How to parse and extract named entity in BIO format from these conllu files ?

UniversalDependencies / UD_Spanish-AnCora

Spanish data from the AnCora corpus.

Other

28 stars 5 forks source link

How to parse and extract named entity in BIO format from these conllu files ? #10

Closed thangld201 closed 1 month ago

thangld201 commented 1 month ago

Hi @dan-zeman, thank you very much for the works!

I am figuring out how to parse these conllu files and extract annotated named entities from these, as per the conll2003 BIO format. The main hurdle is I do not know when an entity starts and ends in this conllu format, I found beginning and enclosing brackets '(' & ')' to be quite misleading (or are there multiple layer of nested entities ?).

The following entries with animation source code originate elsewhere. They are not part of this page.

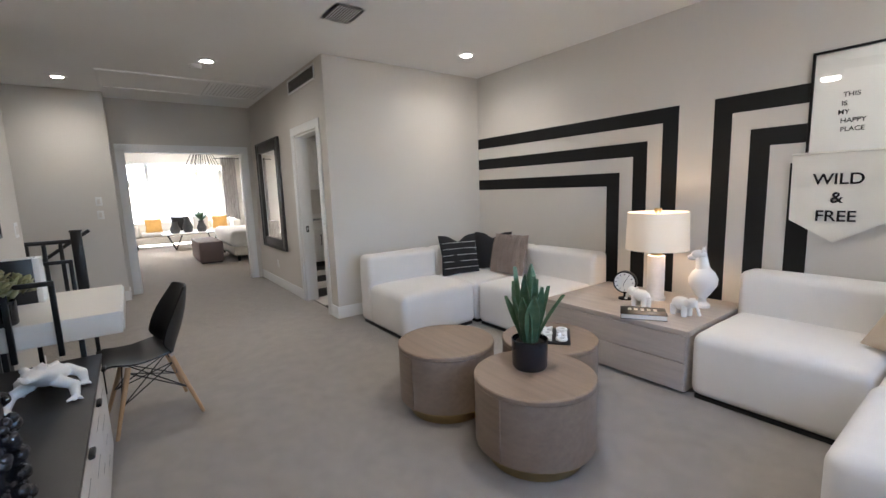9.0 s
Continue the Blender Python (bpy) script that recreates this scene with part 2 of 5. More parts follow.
solid("ceiling", CEIL, "off-white painted ceiling", (-1.742, 7.0, -4.3, HALL, CH, CH + 0.15), (1.40, 7.0, HALL, 5.7, CH, CH + 0.15), category="ceiling")
solid("laundry_ceiling", CEIL, "off-white laundry ceiling", (-2.7, 1.40, HALL, 5.7, CH, CH + 0.15), category="ceiling")
wall_with_opening("wall_laundry_north", "greige laundry wall with a window", "x", -2.7, 1.43, 5.58, 5.74, CH, 0.325, 1.117, 1.234, 2.42)
solid("wall_laundry_west", WALL, "greige laundry side wall", (-2.7, -2.55, 3.57, 5.58, 0, CH), (-2.7, -2.55, 5.74, 7.05, 0, 2.95), (-2.7, -2.55, 3.43, 7.05, 2.97, 2.99))
wall_with_opening("wall_bedroom_west", "cream bedroom wall with a large window", "y", -0.1, 7.2, -10.4, -10.2, 2.95, 1.6, 4.25, 0.55, 2.53)
solid("wall_bedroom_side", WALL, "cream painted bedroom side walls", (-10.4, -1.88, 0.20, 0.36, 0, 2.95), (-10.4, -1.88, 7.05, 7.2, 0, 2.95), (-1.88, -1.742, -0.1, 3.43, 2.97, 3.1))
solid("bedroom_ceiling", CEIL, "white bedroom ceiling", (-10.4, -1.88, -0.1, 7.2, 2.95, 3.1), category="ceiling")
solid("roof_slab", STUCCO, "flat roof over the rooms", (-10.6, 7.2, -4.6, 7.4, 3.12, 3.4), category="roof")

# skirting
T = 0.014
H = 0.135
solid("baseboard", TRIM, "white painted baseboard", (WESTW + T, EAST - T, NORTH - T, NORTH, 0, H), (EAST - T, EAST, SOUTH, NORTH, 0, H), (1.24, EAST - T, SOUTH, SOUTH + T, 0, H),
      (1.24 - T, 1.24, 0.82, SOUTH + T, 0, H), (WESTW, WESTW + T, HALL - T, NORTH, 0, H), (1.38, WESTW, HALL - T, HALL, 0, H), (-1.72, 0.39, HALL - T, HALL, 0, H),
      (-1.37, -1.37 + T, 1.22, 1.555, 0, H), (-1.72, -1.37 + T, 1.555, 1.555 + T, 0, H), (-10.18, -1.9, 0.36, 0.36 + T, 0, H), (-10.2, -10.2 + T, 0.38, 7.0, 0, H), category="baseboard", bevel=0.004)


def casing(name, label, axis, o0, o1, top, face, out, width=0.095, depth=0.018):
    """Flat trim round a doorway, on the side of the wall that out points to."""
    f0, f1 = sorted((face, face + out * depth))
    bm = B()
    for p, q, r, s in ((o0 - width, o0, 0, top), (o1, o1 + width, 0, top), (o0 - width, o1 + width, top, top + width)):
        box(bm, *((p, q, f0, f1) if axis == "x" else (f0, f1, p, q)), r, s, 0.003)
    return tagged(part(name, bm, TRIM), label, "door trim", kind="structure")


def jamb(name, label, axis, o0, o1, top, t0, t1):
    bm = B()
    for p, q, r, s in ((o0, o0 + 0.02, 0, top), (o1 - 0.02, o1, 0, top), (o0 + 0.02, o1 - 0.02, top - 0.02, top)):
        box(bm, *((p, q, t0, t1) if axis == "x" else (t0, t1, p, q)), r, s, 0.002)
    return tagged(part(name, bm, TRIM), label, "door trim", kind="structure")


casing("trim_laundry", "white flat casing round the laundry doorway", "x", 0.485, 1.275, 2.115, HALL, -1)
casing("trim_laundry_inner", "white flat casing inside the laundry", "x", 0.485, 1.275, 2.115, 3.57, 1)
jamb("jamb_laundry", "white painted laundry door jamb", "x", 0.49, 1.27, 2.11, HALL + 0.001, 3.569)
casing("trim_bedroom", "white flat casing round the bedroom opening", "y", 1.69, 3.265, 2.10, -1.742, 1, 0.092)
jamb("jamb_bedroom", "white painted jamb of the bedroom opening", "y", 1.69, 3.265, 2.10, -1.879, -1.743)

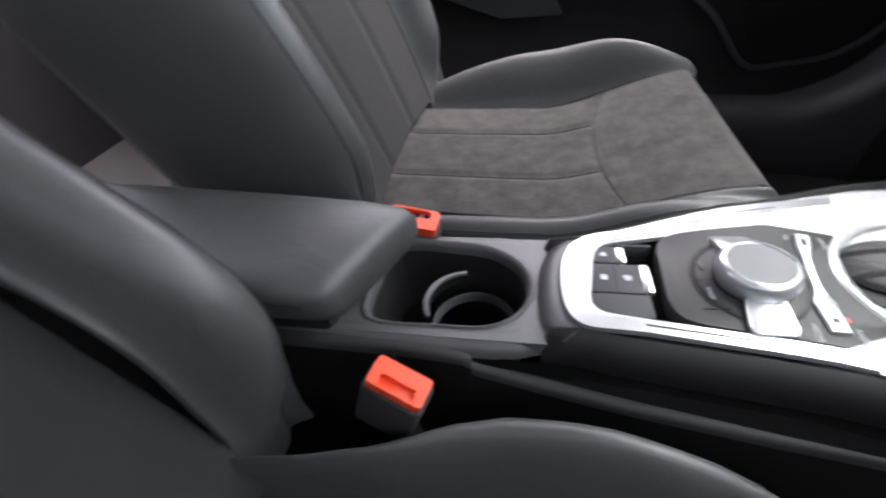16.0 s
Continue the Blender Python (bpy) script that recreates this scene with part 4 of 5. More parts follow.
part("inner_hoop", tube([on_ball(x, z, 0.0004) for x, z in hoop], 0.0017, 8, 0.7), CHROME, button, "bright inner frame of the button", True)
part("lower_lip", tube([on_ball(x, -0.0070, 0.0005) for x in np.linspace(-0.0125, 0.0090, 10)], 0.0010, 8), CHROME, button, "bright lip under the button", True)
part("release_button", solid(loft([[on_ball(x, z, 0.0006) for x in np.linspace(-0.0085, 0.0066, 10)] for z in np.linspace(-0.0058, -0.0002, 6)]), -0.0009), GLOSS, button, "gloss black release button", True, 60)
for x0 in (-0.0055, 0.0008):
    part("glint_bar", solid(loft([[on_ball(x, z, 0.0016) for x in np.linspace(x0, x0 + 0.0040, 4)] for z in np.linspace(-0.0044, -0.0024, 3)]), -0.0004), SATIN, button, "small silver bar", True, 60)
part("red_mark", solid(loft([[on_ball(x, z, 0.0010) for x in np.linspace(-0.0115, -0.0082, 4)] for z in np.linspace(-0.0055, 0.0002, 4)]), -0.0008), ORANGE, button, "small red mark", True, 60)

# ---- rotary controller ----
PADBLACK = surface("satin_black_panel", (0.026, 0.026, 0.027), 0.5, grain=1800, bump=0.06, vary=0.12, spec=0.3)
pad = thing("control_pad", pose(-0.01, -0.25, TOP - 0.004), "black control pad with rotary dial and chrome rockers", "control pad")
flat = rounded(((-0.0620, -0.1720), (-0.0745, -0.216), (-0.0660, -0.264), (-0.0545, -0.305), (0.0335, -0.307), (0.0430, -0.240), (0.0475, -0.211), (0.0330, -0.1755)), (0.001, 0.004, 0.01, 0.02, 0.02, 0.004, 0.004, 0.001), 5)
flat += [(DISH[0] + 0.0736 * math.cos(radians(a)), DISH[1] + 0.0736 * math.sin(radians(a))) for a in range(306, 228, -6)]
part("panel", prism(flat, TOP - 0.012, TOP + 0.0012, 0.0008), PADBLACK, pad, "satin black panel", True)
hill = [[Vector((-0.0065 + 0.041 * k * math.cos(a), -0.249 + 0.037 * k * math.sin(a), TOP - 0.001 + h)) for a in np.linspace(0, 2 * math.pi, 49)] for k, h in ((1.02, 0.0), (0.98, 0.0028), (0.93, 0.0042), (0.85, 0.0048), (0.55, 0.0052))]
part("base", loft(hill), PADBLACK, pad, "raised black base under the dial", True, 60)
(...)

Would really appreciate it if you can help!

martinpopel commented 1 month ago

According to README.md, the Entity annotations are in the CorefUD 1.0 format, which is also documented at the UD web. Mentions can be nested and discontinuous, in this format (although I don't see any discontinuous mentions in this Spanish AnCora treebank), so it is highly recommended to use existing APIs for parsing (and serialization) instead of implementing your own. See https://ufal.mff.cuni.cz/corefud/crac24#data-api (I am the author of the Udapi API.)

dan-zeman commented 1 month ago

Yes, the entities in AnCora are in the CorefUD format and they can be processed using Udapi. Entities can be nested and the BIO format cannot express that, so I would avoid the format whenever possible (that is, unless I need to use a tool that requires that format).